### Information supplied
####
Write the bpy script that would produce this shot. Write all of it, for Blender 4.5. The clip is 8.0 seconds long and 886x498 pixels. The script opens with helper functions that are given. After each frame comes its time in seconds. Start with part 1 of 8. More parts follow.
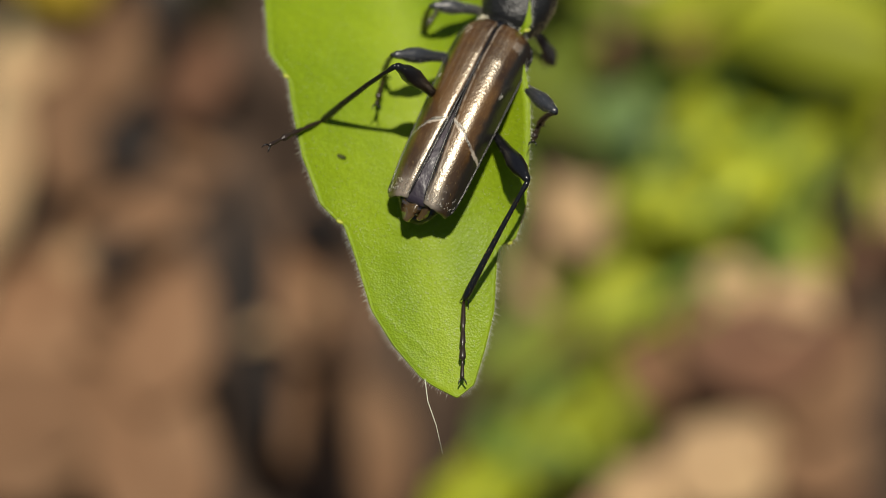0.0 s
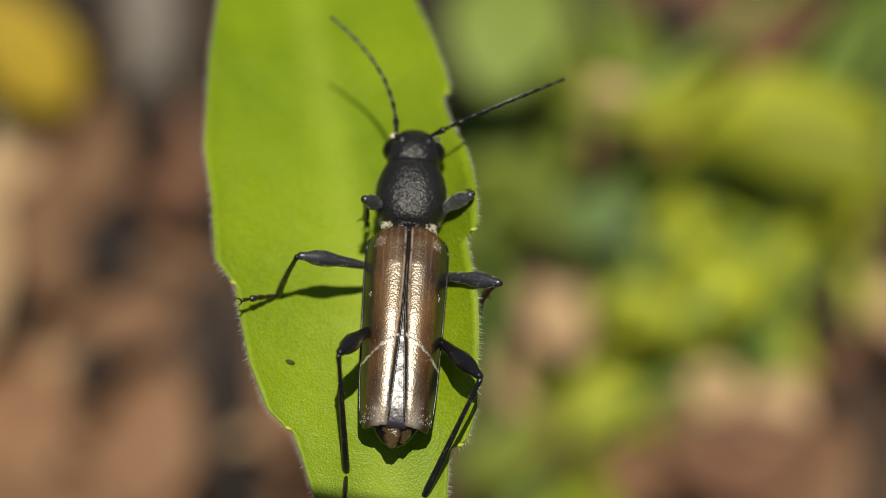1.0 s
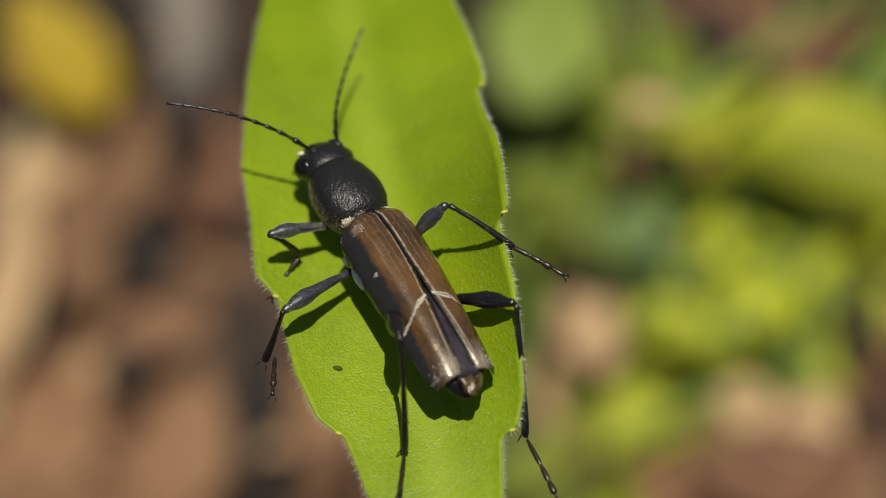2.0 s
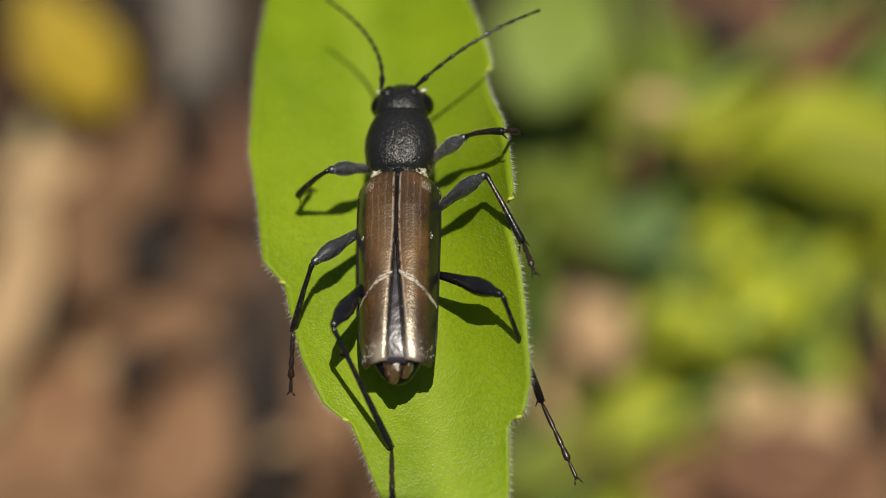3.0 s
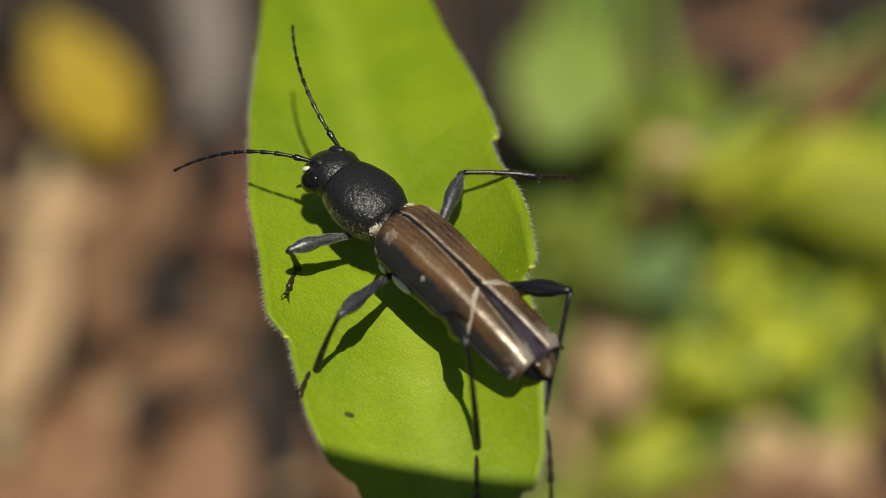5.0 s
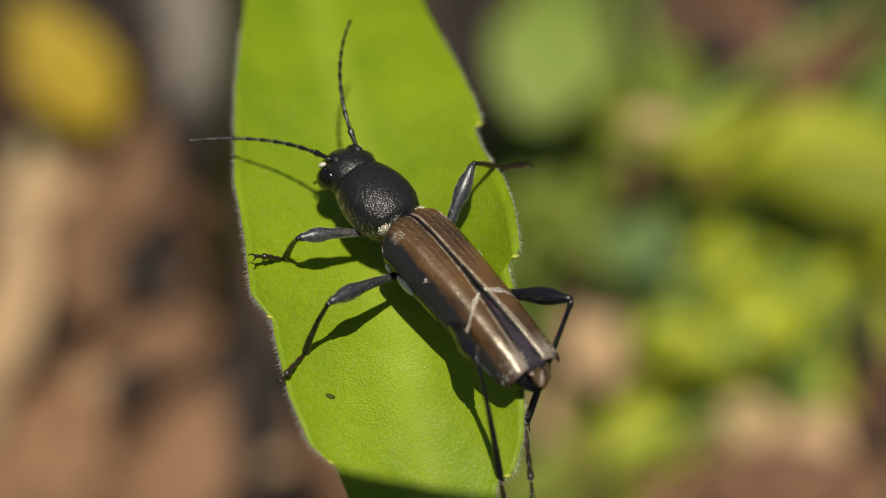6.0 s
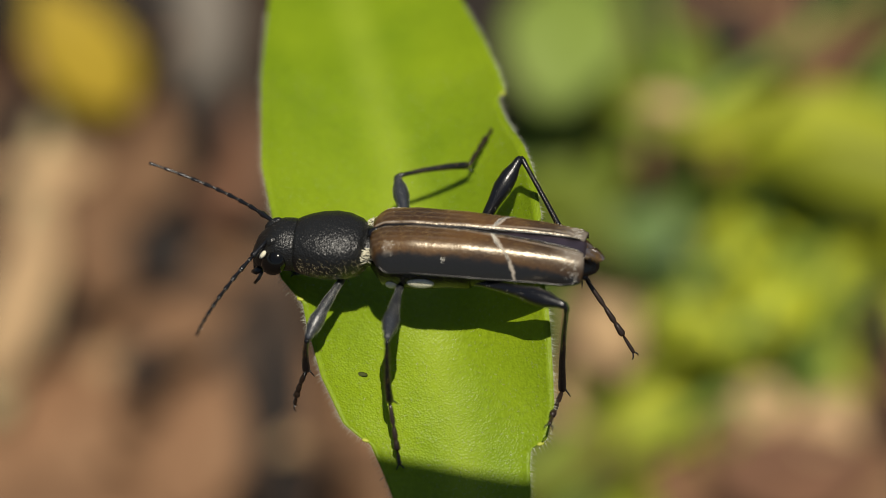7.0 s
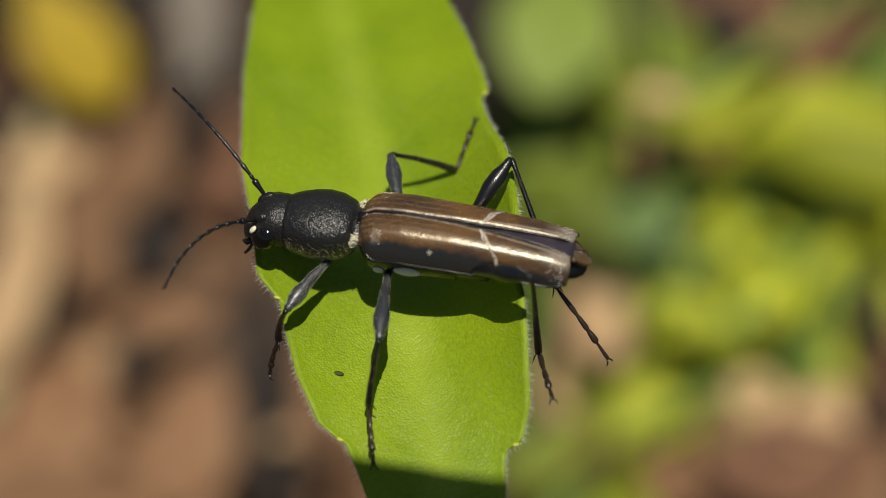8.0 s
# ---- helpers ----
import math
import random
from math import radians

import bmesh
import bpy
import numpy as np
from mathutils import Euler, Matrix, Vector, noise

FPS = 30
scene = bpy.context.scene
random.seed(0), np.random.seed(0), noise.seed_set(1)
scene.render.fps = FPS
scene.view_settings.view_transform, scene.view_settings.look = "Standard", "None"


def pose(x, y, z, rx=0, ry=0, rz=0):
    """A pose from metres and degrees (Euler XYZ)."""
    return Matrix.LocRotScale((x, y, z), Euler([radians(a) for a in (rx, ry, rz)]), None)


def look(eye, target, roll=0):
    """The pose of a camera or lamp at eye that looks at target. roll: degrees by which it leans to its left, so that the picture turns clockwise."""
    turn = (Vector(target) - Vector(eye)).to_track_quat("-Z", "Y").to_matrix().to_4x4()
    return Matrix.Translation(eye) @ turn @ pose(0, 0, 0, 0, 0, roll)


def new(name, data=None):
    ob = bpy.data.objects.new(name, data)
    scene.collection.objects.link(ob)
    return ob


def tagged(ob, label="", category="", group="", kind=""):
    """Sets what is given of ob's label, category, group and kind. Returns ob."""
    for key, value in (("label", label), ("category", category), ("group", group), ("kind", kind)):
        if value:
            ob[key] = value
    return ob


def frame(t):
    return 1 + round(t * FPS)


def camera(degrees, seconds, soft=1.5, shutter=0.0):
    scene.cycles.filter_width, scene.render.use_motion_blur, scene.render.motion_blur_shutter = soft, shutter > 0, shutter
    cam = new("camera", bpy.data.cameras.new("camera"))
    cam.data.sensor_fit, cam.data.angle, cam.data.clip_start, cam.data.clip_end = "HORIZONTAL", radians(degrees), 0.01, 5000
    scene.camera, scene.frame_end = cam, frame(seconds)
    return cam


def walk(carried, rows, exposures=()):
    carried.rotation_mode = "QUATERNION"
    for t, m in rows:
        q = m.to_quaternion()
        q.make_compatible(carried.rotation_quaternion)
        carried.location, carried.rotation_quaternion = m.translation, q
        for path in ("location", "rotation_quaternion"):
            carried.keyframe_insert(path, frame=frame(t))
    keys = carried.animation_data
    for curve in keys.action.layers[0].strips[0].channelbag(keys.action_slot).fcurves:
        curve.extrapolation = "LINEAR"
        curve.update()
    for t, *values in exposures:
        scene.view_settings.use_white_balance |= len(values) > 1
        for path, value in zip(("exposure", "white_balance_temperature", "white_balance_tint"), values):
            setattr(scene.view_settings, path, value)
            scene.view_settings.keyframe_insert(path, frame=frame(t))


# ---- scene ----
####
Show all lines from the data above in which the word "target" appears.

def look(eye, target, roll=0):
    """The pose of a camera or lamp at eye that looks at target. roll: degrees by which it leans to its left, so that the picture turns clockwise."""
    turn = (Vector(target) - Vector(eye)).to_track_quat("-Z", "Y").to_matrix().to_4x4()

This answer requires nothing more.